The earliest implementations of IPFS used a codec called "dag-pb" to represent files and directories. ("dag-pb" is still around as an IPLD codec -- but nowadays, we consider it one of the more limited codecs, and a very esoteric one at that.)

The "dag-pb" codec included many responsibilities that we now handle separately: it included the concept of directories (and sharding them) in the codec itself (whereas we now split this out into map ADLs); similarly, it include the concept of files (and sharding their component bytes) in the codec itself (whereas we now split this out into bytes ADLs).

By baking these things into the codec itself, there were several major disadvantages compared to the present IPLD system design:

by baking these sharding mechanisms into a single codec, it was not possible to reuse them with other codecs;
because the sharding mechanisms were baked in the codec (and at the time, there wasn't really any coherent definition of a Data Model at all), there was no way to switch between high level and raw views of the data -- as a result, these systems were much harder to debug;
because the sharding mechanisms were tightly bound into the codec, there was no way to introduce or even experiment with other sharding mechanisms!
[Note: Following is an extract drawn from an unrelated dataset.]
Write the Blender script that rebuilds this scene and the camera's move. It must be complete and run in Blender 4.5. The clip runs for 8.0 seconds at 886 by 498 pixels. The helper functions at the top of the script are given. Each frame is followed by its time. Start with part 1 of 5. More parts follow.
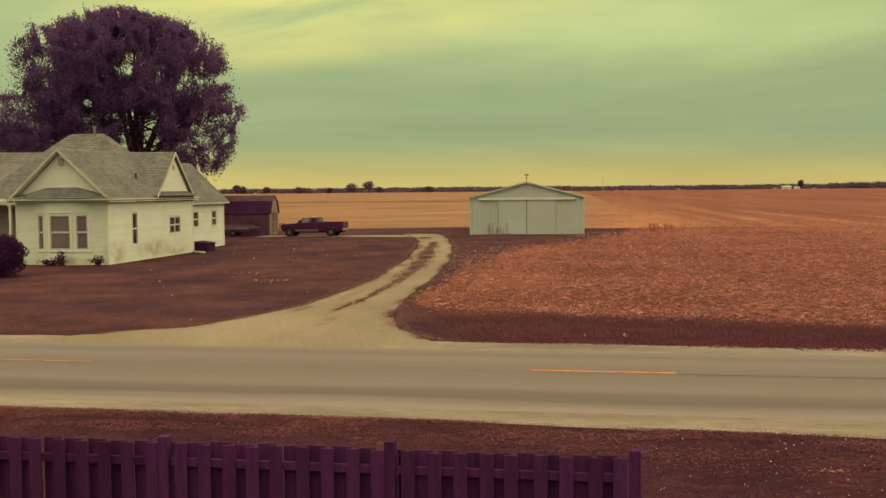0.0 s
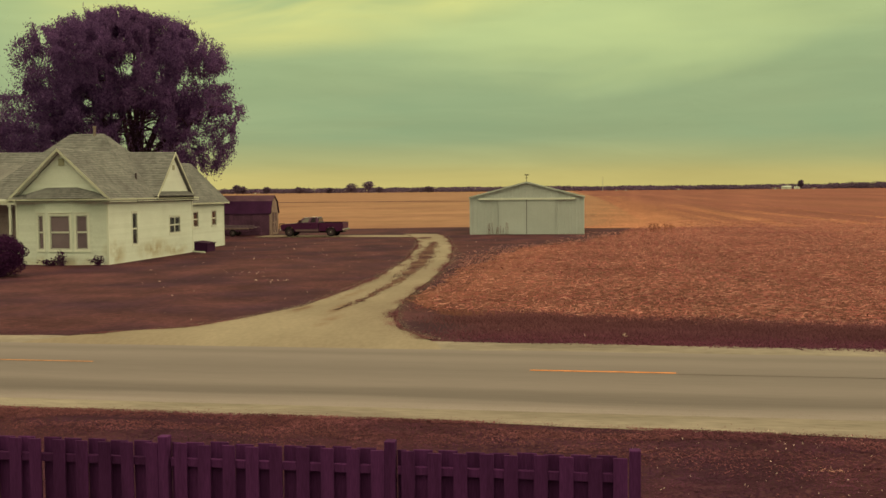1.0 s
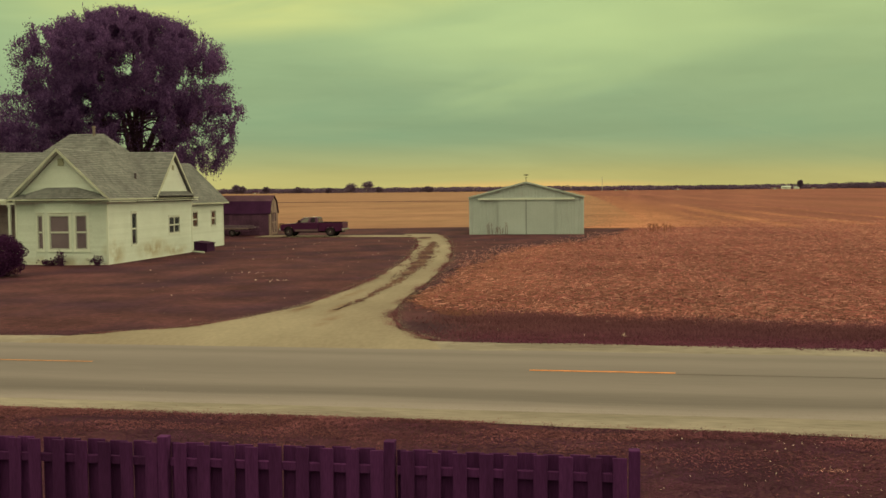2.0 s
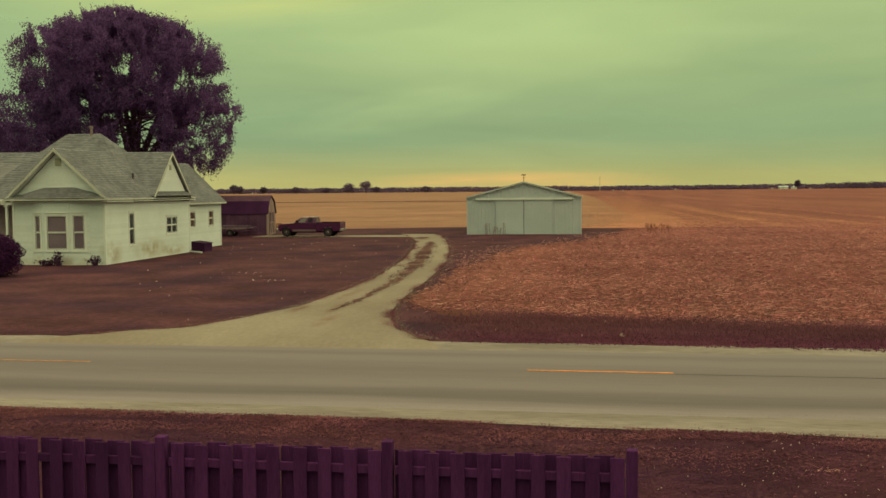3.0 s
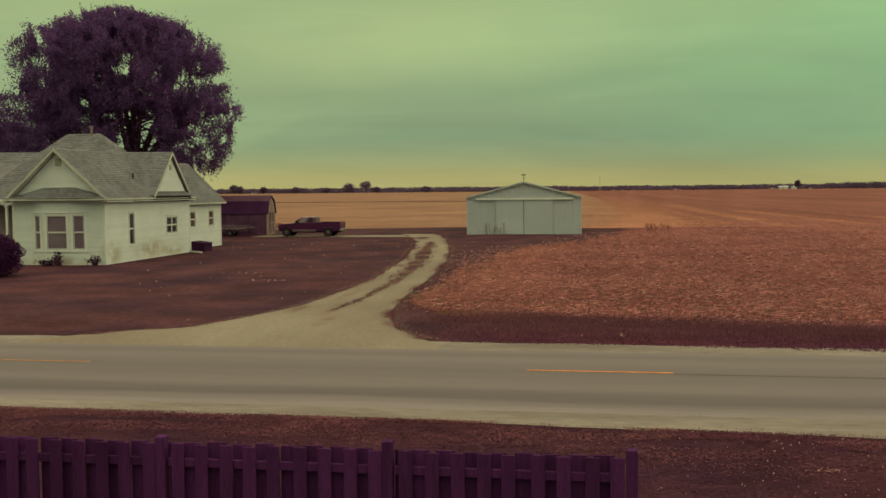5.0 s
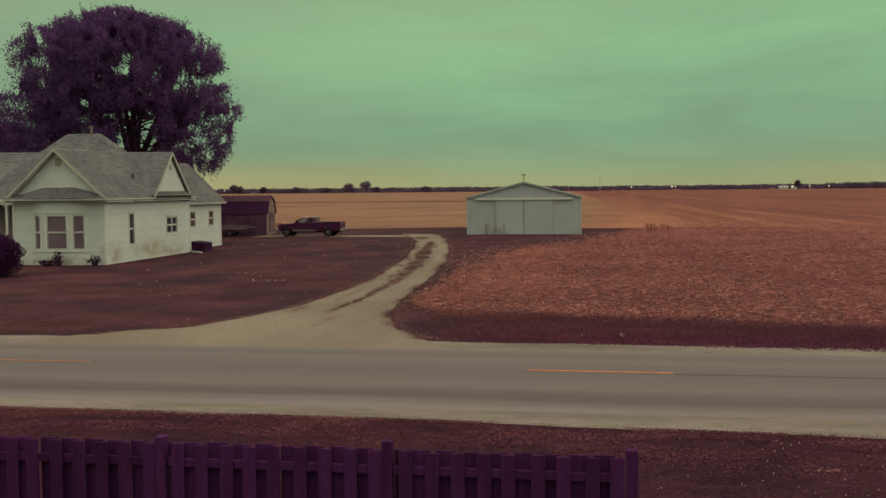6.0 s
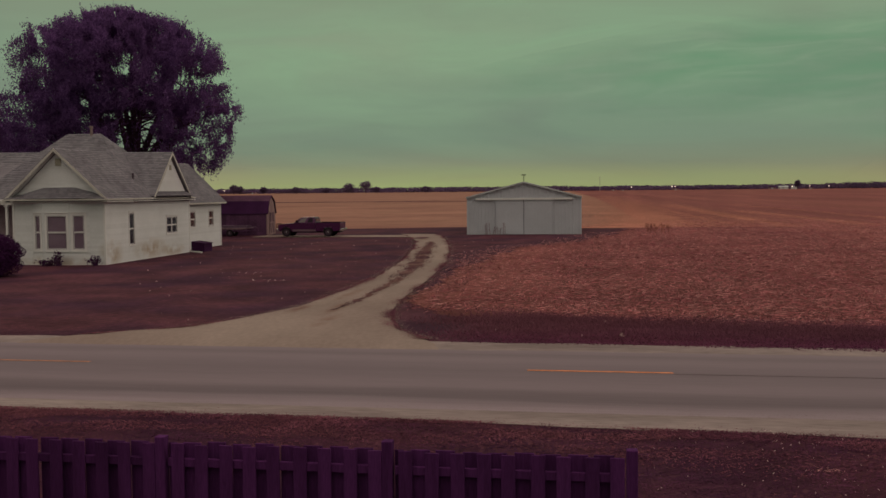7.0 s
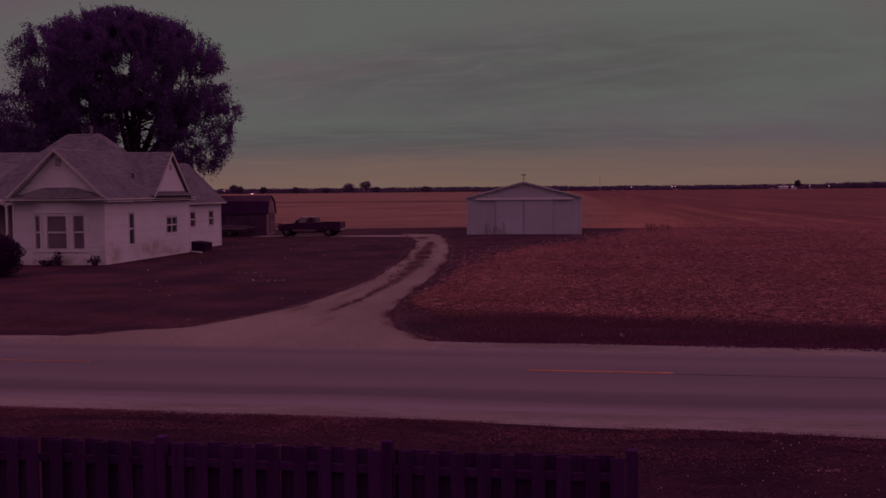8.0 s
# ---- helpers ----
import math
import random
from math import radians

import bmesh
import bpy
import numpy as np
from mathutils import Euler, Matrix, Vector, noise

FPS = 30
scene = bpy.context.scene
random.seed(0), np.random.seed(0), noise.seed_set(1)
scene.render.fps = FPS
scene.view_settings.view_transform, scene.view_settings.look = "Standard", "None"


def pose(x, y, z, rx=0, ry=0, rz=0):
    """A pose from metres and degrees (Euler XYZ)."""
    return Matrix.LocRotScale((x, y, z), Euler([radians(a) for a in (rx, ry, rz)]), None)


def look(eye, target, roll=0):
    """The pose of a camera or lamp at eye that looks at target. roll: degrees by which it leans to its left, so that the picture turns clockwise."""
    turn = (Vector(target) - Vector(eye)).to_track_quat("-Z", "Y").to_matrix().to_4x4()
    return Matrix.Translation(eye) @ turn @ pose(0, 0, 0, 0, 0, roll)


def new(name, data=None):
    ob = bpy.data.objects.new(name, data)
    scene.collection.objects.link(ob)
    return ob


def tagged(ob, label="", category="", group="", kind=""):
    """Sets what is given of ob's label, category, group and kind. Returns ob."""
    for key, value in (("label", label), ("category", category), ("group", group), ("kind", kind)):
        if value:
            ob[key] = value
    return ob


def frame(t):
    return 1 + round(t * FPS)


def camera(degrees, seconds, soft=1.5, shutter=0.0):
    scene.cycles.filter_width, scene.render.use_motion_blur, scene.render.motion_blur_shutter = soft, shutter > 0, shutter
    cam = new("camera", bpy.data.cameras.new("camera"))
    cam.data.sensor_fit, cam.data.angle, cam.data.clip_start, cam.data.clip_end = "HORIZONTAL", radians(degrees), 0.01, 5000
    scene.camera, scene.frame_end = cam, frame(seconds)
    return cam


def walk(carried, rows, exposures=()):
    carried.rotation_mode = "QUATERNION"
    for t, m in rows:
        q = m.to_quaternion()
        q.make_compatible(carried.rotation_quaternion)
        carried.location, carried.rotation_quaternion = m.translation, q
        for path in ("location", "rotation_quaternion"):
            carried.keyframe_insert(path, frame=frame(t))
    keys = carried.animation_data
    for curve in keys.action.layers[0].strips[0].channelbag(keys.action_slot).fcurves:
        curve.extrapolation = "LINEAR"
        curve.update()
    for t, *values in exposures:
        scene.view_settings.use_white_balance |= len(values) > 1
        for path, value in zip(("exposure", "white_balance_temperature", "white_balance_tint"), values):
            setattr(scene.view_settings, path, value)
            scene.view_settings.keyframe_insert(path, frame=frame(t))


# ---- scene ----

Looking at the other direction, "dag-pb", even with all its special features, was more limited than the modern IPLD system designs:

by extracting the concept of ADLs, we've made it possible to shard other datastructures as well -- for example, we can now easily support sharded lists, a concept which simply didn't exist in dag-pb.
dag-pb had very (very) rigid ideas about the topology of data. In modern terms, we would say it doesn't support the complete IPLD Data Model. The huge behavioral gaps and asymmetry in representability between dag-pb and other early IPLD codecs produced a great deal of confusion.